Oyamada: "Knowledge graphs" are created by various companies, but the NEC knowledge graph is particularly deep when it comes to technical terminology, because incorporating various kinds of data from our social solution business has enriched "Knowledge graphs." By combining this graph with knowledge graphs that include many general concepts widely used in society, we can perform high accuracy inference in various domains even with specialized data.
A research paper summarizing this technology was accepted by AAAI 2019, one of the top international conferences in the field of artificial intelligence. This was the first time that Mr. Takeoka had a research paper accepted by an international conference. To tell the truth, he participated in this project when he came to NEC as an intern. It was just for one month, but he obsessively wrote code from that time and got it to the point where it was actually working.
Takeoka: Yes, that's true. And then you said, "It's a shame, since you accomplished so much." When I spoke to my professor about the project, he said, "Well, then let's make it the topic for your master's thesis", and the university signed a joint research agreement with NEC. So I graduated and continued the research after joining the company and was able to achieve results.

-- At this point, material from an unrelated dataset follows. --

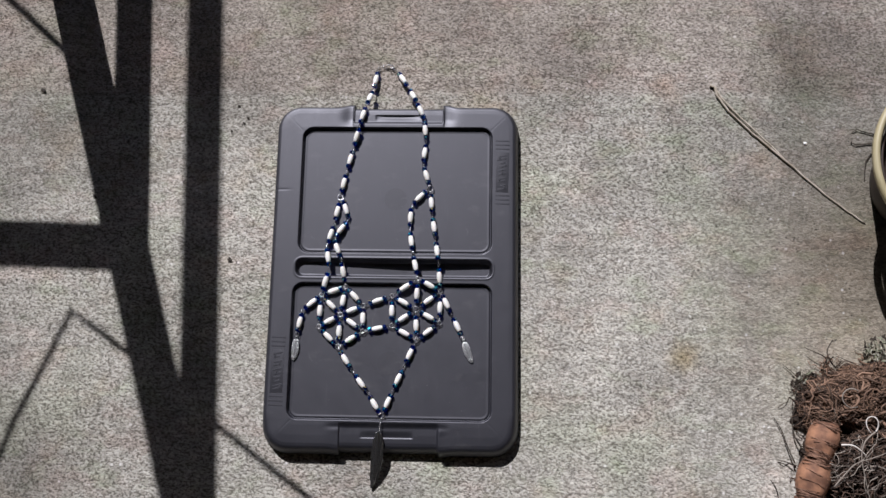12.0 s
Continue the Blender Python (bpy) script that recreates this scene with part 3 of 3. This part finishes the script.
for k, (x, y, s) in enumerate(((-0.351, 0.057, 0.0052), (-0.793, 0.434, 0.0075), (-0.655, 0.192, 0.0058), (-0.352, 0.40, 0.0036), (-0.338, 0.36, 0.0033))):
    crumb(x, y, s, k)


pebble = crumb(0.8665, 0.3200, 0.005, 40)
pebble.name = "pale_pebble"
pebble.data.materials[0] = BONE
tagged(pebble, "tiny white pebble on concrete", "pebble")
for k, (x, y, s) in enumerate(((-0.330, 0.372, 0.0035), (-0.365, 0.342, 0.003))):
    crumb(x, y, s, 60 + k)


def root_clump():
    """A torn-out root mass: dark soil, curly brown roots on one side, pale roots over a hollow on the other, clay pieces along its edge."""
    rng = random.Random(11)
    ox, oy = 0.900, -0.290
    clump = thing("root_clump", (ox, oy, 0), "brown tangled root clump with broken terracotta on concrete", "root ball")

    def surf(x, y):
        """The height of the heap over the ground."""
        rag = 0.30 * noise.noise(Vector((x * 38, y * 38, 7.0))) + 0.22 * noise.noise(Vector((x * 95, y * 95, 2.0)))
        brown = 0.056 * max(0.0, 1 - ((x - 0.945) / 0.145) ** 2 - ((y + 0.215 - 0.22 * (x - 0.945)) / 0.074) ** 2 + 1.3 * rag) ** 0.5
        dark = 0.060 * max(0.0, 1 - ((x - 0.950) / 0.135) ** 2 - ((y + 0.345) / 0.120) ** 2 + 0.9 * rag) ** 0.5
        pit = 0.030 * math.exp(-((x - 0.897) / 0.020) ** 2 - ((y + 0.276) / 0.018) ** 2)
        return max(brown, dark, 0.0) - pit

    bm = bmesh.new()
    bmesh.ops.create_grid(bm, x_segments=64, y_segments=72, size=0.5)
    for v in bm.verts:
        x, y = ox + 0.035 + v.co.x * 0.30, oy + 0.0 + v.co.y * 0.36
        rise = surf(x, y)
        lump = 0.012 * noise.fractal(Vector((x * 26, y * 26, 3.0)), 1.0, 2.0, 4) if rise > 0.01 else 0.0
        v.co = Vector((x - ox, y - oy, max(rise - 0.013 + lump, -0.004)))
    bmesh.ops.delete(bm, geom=[f for f in bm.faces if all(v.co.z <= -0.0039 for v in f.verts)], context="FACES")
    part("soil", bm, SOIL, clump)

    def strand_over(x, y, way, length, thick, curl, lift, steps=9):
        """A root that winds over the heap."""
        pts, turn = [], rng.uniform(-curl, curl)
        wave = rng.uniform(0, 6.28)
        for k in range(steps + 1):
            pts.append((x - ox, y - oy, max(surf(x, y) + lift + 0.006 * math.sin(wave + 1.3 * k), thick)))
            way += turn * length / steps * 12 + rng.uniform(-0.55, 0.55)
            nx, ny = x + math.cos(way) * length / steps, y + math.sin(way) * length / steps
            if surf(nx, ny) < 0.014 and rng.random() < 0.86:
                way += rng.choice((1.4, -1.4, 2.4))
                nx, ny = x + math.cos(way) * length / steps, y + math.sin(way) * length / steps
            x, y = nx, ny
        return tube(pts, [thick * (1 - 0.65 * k / steps) for k in range(steps + 1)], 5)

    def spread(name, count, material, where, ways, lengths, thicks, curl, lifts):
        pieces = []
        while len(pieces) < count:
            cx, cy, rx, ry = where
            a, r = rng.uniform(0, 6.283), math.sqrt(rng.uniform(0, 1))
            x, y = cx + rx * r * math.cos(a), cy + ry * r * math.sin(a)
            if (x - 0.897) ** 2 + (y + 0.276) ** 2 < 0.017 ** 2:
                continue
            pieces.append(strand_over(x, y, rng.uniform(*ways) + (math.pi if rng.random() < 0.5 else 0), rng.uniform(*lengths), rng.uniform(*thicks), curl, rng.uniform(*lifts)))
        return tagged(link(name, *join(*pieces), material, clump), kind="stuff")

    spread("thick_root", 46, BROWN_ROOT, (0.940, -0.208, 0.115, 0.056), (-0.7, 0.9), (0.07, 0.15), (0.0018, 0.0030), 2.4, (0.002, 0.014))
    spread("thick_root", 260, BROWN_ROOT, (0.940, -0.208, 0.118, 0.060), (-0.7, 0.9), (0.05, 0.12), (0.0008, 0.0018), 3.0, (-0.004, 0.012))
    spread("root_fibre", 800, ROOT, (0.940, -0.210, 0.120, 0.064), (-0.9, 1.0), (0.03, 0.09), (0.0003, 0.0008), 2.4, (-0.004, 0.012))
    spread("root_fibre", 120, DARK_ROOT, (0.845, -0.195, 0.040, 0.030), (-1.5, 1.5), (0.03, 0.07), (0.0004, 0.0010), 2.0, (0.0, 0.006))
    spread("dark_root", 380, DARK_ROOT, (0.930, -0.335, 0.110, 0.090), (-0.8, 1.2), (0.04, 0.12), (0.0006, 0.0018), 1.2, (-0.006, 0.012))
    spread("pale_root", 46, PALE_ROOT, (0.915, -0.350, 0.085, 0.070), (-0.3, 1.3), (0.05, 0.13), (0.0005, 0.0012), 1.4, (0.004, 0.018))

    # the clay pieces: swollen, broken necks lying end to end
    for x, y, z, turn, half, wide in ((0.846, -0.293, 0.042, 70, 0.036, 0.030), (0.826, -0.364, 0.037, 72, 0.040, 0.031), (0.805, -0.438, 0.034, 72, 0.038, 0.031)):
        rows = [(-half * 0.72, 0.012), (-half * 0.80, 0.022)]
        rows += [(half * u, wide * (1 - 0.30 * u * u) * (0.93 if abs(u) > 0.92 else 1.0)) for u in np.linspace(-0.96, 0.96, 13)]
        rows += [(half * 0.80, 0.022), (half * 0.72, 0.012)]
        verts, faces = lathe(rows, 28)
        verts = [Vector(v) * (1 + 0.07 * noise.fractal(Vector(v) * 45 + Vector((x * 90, 0, 0)), 1.0, 2.0, 3)) for v in verts]
        ob = link("clay_shard", verts, faces, CLAY, clump, label="orange terracotta piece")
        ob.matrix_basis = Matrix.Translation((x - ox, y - oy, z)) @ Matrix.Rotation(radians(turn), 4, "Z")
        # roots that clasp it
        wraps = []
        for _ in range(26):
            u = rng.choice((-1, 1)) * rng.uniform(0.62, 1.08) if rng.random() < 0.94 else rng.uniform(-0.5, 0.5)
            lean, from_a, to_a = rng.uniform(-0.35, 0.35), rng.uniform(-0.2, 0.9), rng.uniform(2.0, 3.3)
            line = []
            for k in range(10):
                a = from_a + (to_a - from_a) * k / 9
                r = wide * (1 - 0.30 * min(1.0, u * u)) + 0.0015 + 0.002 * math.sin(5 * a + u * 9)
                line.append(ob.matrix_basis @ Vector((half * u + lean * 0.02 * math.cos(a), r * math.cos(a), r * math.sin(a))))
            wraps.append(tube([(p.x, p.y, max(p.z, 0.002)) for p in line], rng.uniform(0.0005, 0.0013), 5))
        tagged(link("clasping_root", *join(*wraps), RED_ROOT, clump), kind="stuff")

    def line_of(name, points, thick, material, label=""):
        pts = [Vector((x - ox, y - oy, z)) for x, y, z in points]
        fine = []
        for i in range(len(pts) - 1):
            p0, p1, p2, p3 = pts[max(i - 1, 0)], pts[i], pts[i + 1], pts[min(i + 2, len(pts) - 1)]
            for k in range(4):
                t = k / 4
                fine.append(0.5 * (2 * p1 + (p2 - p0) * t + (2 * p0 - 5 * p1 + 4 * p2 - p3) * t * t + (3 * p1 - p0 - 3 * p2 + p3) * t ** 3))
        fine.append(pts[-1])
        n = len(fine) - 1
        return link(name, *tube(fine, [thick * (1 - 0.55 * k / n) for k in range(n + 1)], 6), material, clump, label=label)

    # pale roots that stand out from the tangle
    loop = [(0.929 + 0.011 * math.cos(a), -0.262 + 0.016 * math.sin(a), 0.074 + 0.003 * math.sin(2 * a)) for a in np.linspace(-0.9, 4.4, 9)]
    line_of("white_root", loop, 0.0016, WHITE_ROOT, "bleached white root loop")
    curl = [(0.897 + 0.019 * math.cos(a), -0.212 + 0.018 * math.sin(a), 0.070) for a in np.linspace(0.9, 5.2, 9)]
    line_of("white_root", curl, 0.0015, PALE_ROOT)
    line_of("white_root", [(0.868, -0.300, 0.074), (0.885, -0.300, 0.080), (0.900, -0.308, 0.080), (0.915, -0.322, 0.074)], 0.0021, WHITE_ROOT)
    line_of("white_root", [(0.930, -0.275, 0.080), (0.910, -0.292, 0.082), (0.902, -0.318, 0.080), (0.905, -0.350, 0.078), (0.915, -0.392, 0.070)], 0.0017, PALE_ROOT)
    line_of("white_root", [(0.850, -0.378, 0.072), (0.872, -0.352, 0.076), (0.892, -0.333, 0.080), (0.925, -0.322, 0.080), (0.960, -0.310, 0.074)], 0.0015, PALE_ROOT)
    # dead twigs round its foot
    for points, thick in (([(0.876, -0.145, 0.012), (0.872, -0.132, 0.018), (0.853, -0.122, 0.020), (0.833, -0.112, 0.014)], 0.0015),
                          ([(0.893, -0.152, 0.014), (0.880, -0.135, 0.018), (0.874, -0.118, 0.024), (0.884, -0.097, 0.030)], 0.0016),
                          ([(0.868, -0.158, 0.004), (0.872, -0.142, 0.014), (0.876, -0.130, 0.020)], 0.0014),
                          ([(0.905, -0.140, 0.010), (0.893, -0.150, 0.012), (0.884, -0.140, 0.012)], 0.0016),
                          ([(0.800, -0.338, 0.016), (0.790, -0.308, 0.012), (0.781, -0.276, 0.008), (0.768, -0.252, 0.005)], 0.0016),
                          ([(0.815, -0.312, 0.020), (0.803, -0.284, 0.014), (0.803, -0.250, 0.010), (0.816, -0.221, 0.012)], 0.0017),
                          ([(0.797, -0.342, 0.012), (0.784, -0.336, 0.006), (0.770, -0.334, 0.004)], 0.0012),
                          ([(0.834, -0.258, 0.030), (0.824, -0.245, 0.024), (0.826, -0.222, 0.020), (0.832, -0.208, 0.020)], 0.0017),
                          ([(0.845, -0.190, 0.012), (0.825, -0.176, 0.008), (0.806, -0.158, 0.005), (0.792, -0.146, 0.004)], 0.0013),
                          ([(0.768, -0.402, 0.006), (0.765, -0.386, 0.004), (0.757, -0.374, 0.003)], 0.0013),
                          ([(0.935, -0.150, 0.030), (0.915, -0.138, 0.022), (0.895, -0.128, 0.012)], 0.0012)):
        line_of("twig", points, thick, DEBRIS, "dark dead twig")
    # curled flakes of leaf and bark
    for material, count, (cx, cy, rx, ry), high in ((DEBRIS, 46, (0.835, -0.178, 0.030, 0.018), 0.012), (LITTER, 12, (0.840, -0.172, 0.034, 0.020), 0.014),
                                                    (DEBRIS, 60, (0.985, -0.112, 0.034, 0.026), 0.034), (LITTER, 70, (0.985, -0.116, 0.036, 0.026), 0.040)):
        pieces = []
        for _ in range(count):
            a, r = rng.uniform(0, 6.283), math.sqrt(rng.uniform(0, 1))
            m = Matrix.Translation((cx + rx * r * math.cos(a) - ox, cy + ry * r * math.sin(a) - oy, max(surf(cx + rx * r * math.cos(a), cy + ry * r * math.sin(a)), 0.004) + rng.uniform(0.0, high))) @ Euler([rng.uniform(-0.7, 0.7), rng.uniform(-0.7, 0.7), rng.uniform(0, 6.3)]).to_matrix().to_4x4()
            long, wide = rng.uniform(0.003, 0.008), rng.uniform(0.0012, 0.0028)
            top = [(-long, 0, 0), (0, wide, 0.0012), (long, 0, 0.0004), (0, -wide, 0.0012)]
            pieces.append(([m @ Vector(p) for p in top] + [m @ (Vector(p) - Vector((0, 0, 0.0006))) for p in top],
                           [(0, 1, 2, 3), (7, 6, 5, 4), (0, 4, 5, 1), (1, 5, 6, 2), (2, 6, 7, 3), (3, 7, 4, 0)]))
        tagged(link("leaf_flake", *join(*pieces), material, clump, smooth=False), kind="stuff")
    return clump


root_clump()


def planter():
    pot = thing("plant_pot", (1.101, 0.225, 0), "round brown plant pot with cream rim and soil", "pot")
    prof = [(0.0, 0.004), (0.0, 0.105), (0.006, 0.110), (0.181, 0.168), (0.181, 0.163), (0.165, 0.159), (0.02, 0.102), (0.02, 0.004)]
    lip = [(0.176, 0.171), (0.183, 0.182), (0.187, 0.1880), (0.197, 0.1895), (0.202, 0.186), (0.202, 0.180), (0.196, 0.1760), (0.176, 0.1675)]
    for name, shape, stuff in (("body", prof, POT), ("rim", lip + lip[:1], CREAM)):
        ob = link(name, *lathe(shape, 72), stuff, pot, label="brown pot wall" if name == "body" else "cream rim")
        ob.matrix_basis = Matrix.Rotation(-math.pi / 2, 4, "Y")
    bm = bmesh.new()
    bmesh.ops.create_circle(bm, cap_ends=True, segments=48, radius=0.152)
    soil = part("soil", bm, SOIL, pot)
    soil.location = (0, 0, 0.150)
    return pot


planter()

# dead root ends that curl out from under the pot
for points in ([(1.045, 0.334, 0.004), (1.015, 0.339, 0.003), (0.994, 0.345, 0.003), (0.9755, 0.351, 0.004), (0.964, 0.345, 0.002)],
               [(1.040, 0.321, 0.004), (1.013, 0.320, 0.003), (0.9895, 0.319, 0.003), (0.971, 0.317, 0.004), (0.9615, 0.321, 0.003), (0.964, 0.326, 0.002)],
               [(1.030, 0.312, 0.004), (1.015, 0.305, 0.003), (0.999, 0.295, 0.003), (0.9895, 0.281, 0.003), (0.986, 0.262, 0.002), (0.984, 0.238, 0.0015)]):
    line = wavy(points, 0.0005)
    wisp = link("dead_root", *tube(line, [0.0017 - 0.0009 * k / len(line) for k in range(len(line))], 6), DEBRIS)
    tagged(wisp, "thin dark dead root curling on concrete beside pot", "root", "dead roots by the pot")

A completely new data platform that can link and integrate data throughout the world
― What kinds of applications are you thinking of for this technology?
Oyamada: Presently, we are thinking of applying it to data lake products used within companies. Unified management of data within companies will create new forms of value starting with "data democratization." In the past, a human being had to intervene to recognize and connect each data set, but we believe that being able to implement this intelligently will provide a massive benefit to society.
However, if I can speak more candidly about the future outlook and ultimate vision for this technology, we are thinking of a world in which all of the data in society is integrated as one. If the data becomes integrated within companies, between companies, and even between countries, we will absolutely be able to discover new forms of value which we never would have thought of before. We are thinking of building this kind of completely new platform, and we believe that this technology will provide a new approach. Of course, this technology still needs work, so we are currently working very hard to fill in the gaps.
Takeoka: Yes, that's right. In addition, this is a fundamental technology that can be used in various ways. There might be application examples that we have not even thought of yet. We would like to discover new solutions in discussions together with many different people.
Oyamada: Ultimately, we would like to turn this technology into something like facial recognition technology. Increasing the accuracy of facial recognition is extremely difficult, but in terms of the result that it provides, it is an extremely simple technology that identifies a person from a facial image. However, this technology is currently used by people around the world to automatically log into PCs and make automatic payments at stores. It has truly created many application examples. In a similar manner, we would also like to create many applications together with various people by providing a module that can "understand the meaning of data" and say, "look what you can do if you use this."